The 11 recommendations made by the report were:
- Policy framework: Design an overarching policy framework that guides interventions and supports the development of an inclusive, holistic, productive, profitable and sustainable livestock sector.
- Regulations: Develop a nimble, clear and harmonised regulatory environment for input and output markets to promote high-safety, quality, nutritious and sustainable livestock activities. Recognise the property rights of herders.
- Private sector-led development: Facilitate private sector-led investments in the livestock sector, including in infrastructure and the commercialization of livestock products and inputs. Expand the feed sector.
- Finance: Fund the livestock sector, including animal health, animal improvement and research. Design financial services, including insurance, which meet the special requirements of livestock producers (different loan sizes and borrowing durations, alternative forms of collateral, etc.)
- Trade: Develop programmes aimed at enabling actors along the livestock value chains to ensure that products meet international quality, food safety and animal health standards to strengthen intra-African and global livestock trade.
- Data and research: Increase the availability and access to comprehensive and good quality information and data on all aspects of the livestock sector for sound policy design.
- Conflict: Apply a holistic approach to tackle the root causes of conflicts between pastoralists and crop farmers, including a robust network of support services, inclusive legislation that ensures access to land and natural resources to both pastoralists and farmers, and enhanced community-level dialogue.
- Ruminants: Increase productivity sustainably, through new technologies and breeding, instead of growing herd sizes.
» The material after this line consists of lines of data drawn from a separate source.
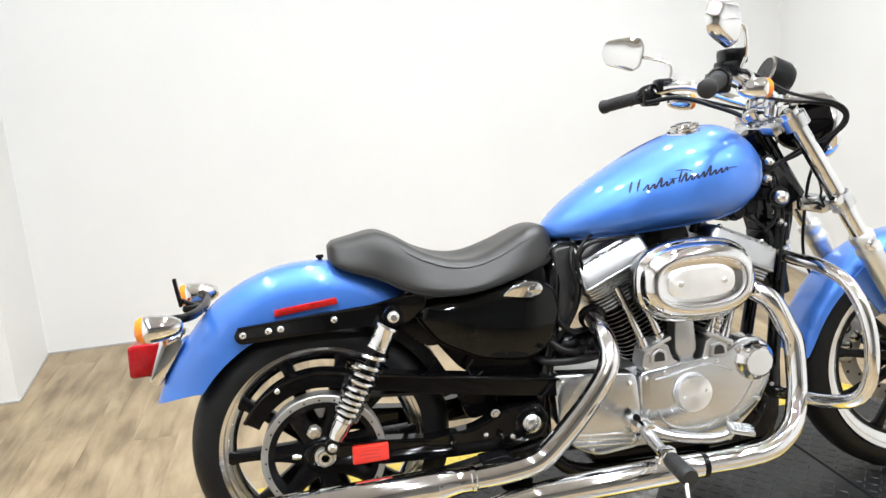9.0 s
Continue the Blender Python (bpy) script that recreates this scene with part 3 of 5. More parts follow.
def tyre(c, r, w, bead):
    """Rounded section, sidewall ribs and shallow tread grooves."""
    prof = []
    for i in range(29):
        a = math.pi * (i / 28) * 1.18 - math.pi * 0.09
        prof.append((r - w * 0.44 + w * 0.44 * math.sin(a) ** (0.85 if math.sin(a) > 0 else 1) if math.sin(a) > 0 else r - w * 0.44 + w * 0.5 * math.sin(a), -w / 2 * math.cos(a)))
    prof = [(bead, -w * 0.36)] + [(bead + 0.012, -w * 0.43), (bead + 0.013, -w * 0.445), (bead + 0.02, -w * 0.455)] + prof[2:-2] + [(bead + 0.02, w * 0.455), (bead + 0.013, w * 0.445), (bead + 0.012, w * 0.43), (bead, w * 0.36)]
    return lathe(prof, c, YAX, 96, closed=True)


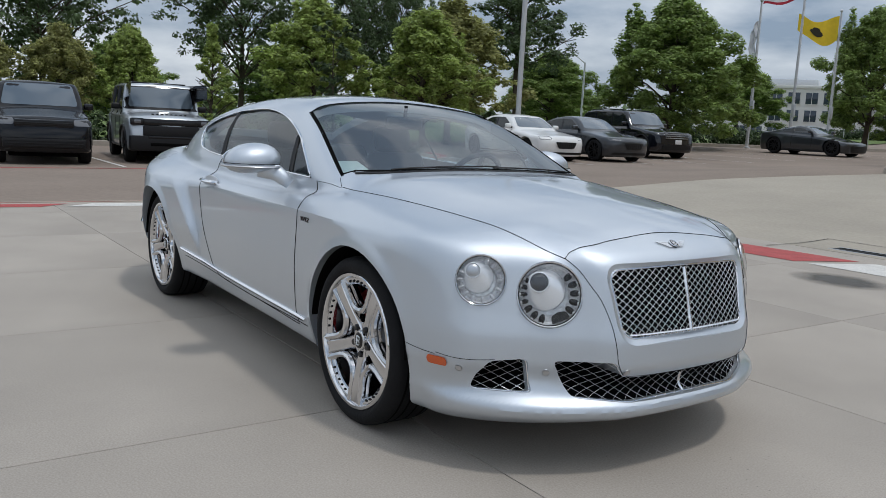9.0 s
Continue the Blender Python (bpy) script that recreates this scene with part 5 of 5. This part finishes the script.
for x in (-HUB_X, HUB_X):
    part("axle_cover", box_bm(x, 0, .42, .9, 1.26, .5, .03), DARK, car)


# ---- cabin ----
def seat(x, y, tilt, z, tall):
    c = part("seat_cushion", box_bm(x, y, z, .52, .50, .16, .06, 3), LEATHER, car, "dark leather front seat" if tall else "dark leather rear seat", 60)
    back = Matrix.Translation((x - .24, y, z)) @ Matrix.Rotation(radians(-tilt), 4, "Y")
    b = box_bm(0, 0, .31, .15, .50, .60, .06, 3)
    for v in b.verts:
        v.co.y *= 1 - .22 * max(0, (v.co.z - .35) / .3)
    bmesh.ops.transform(b, matrix=back, verts=b.verts)
    part("backrest", b, LEATHER, c, "", 60)
    if tall:
        h = box_bm(0, 0, .70, .11, .27, .18, .05, 3)
        bmesh.ops.transform(h, matrix=back, verts=h.verts)
        part("headrest", h, LEATHER, c, "", 60)
        for q in (-.06, .06):
            strip("headrest_post", [back @ Vector((0, q, .55)), back @ Vector((0, q, .66))], .007, CHROME, c)


for sy in (-.38, .38):
    seat(-.12, sy, 16, .47, True)
    seat(-.86, sy, 22, .50, False)
d = box_bm(.72, 0, .86, .42, 1.42, .20, .07, 3)
for v in d.verts:
    v.co.x -= .28 * v.co.y * v.co.y
part("dashboard", d, LEATHER, car, "dark dashboard", 60)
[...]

Support the transition of livestock keepers to producers with context-specific, supportive strategies and investment in infrastructure.
- Poultry: Leverage employment and entrepreneurship opportunities in the poultry sector for women and young people. Better regulate the excessive use of antimicrobials.
- Dairy: Mobilise investments in the dairy industry for countries to specialize in dairy production and to strengthen intra-African trade.
- Pork: Promote value addition and increase productivity of the pork sub-sector by adopting improved technologies, better management of feed and better compliance with animal health and human safety standards.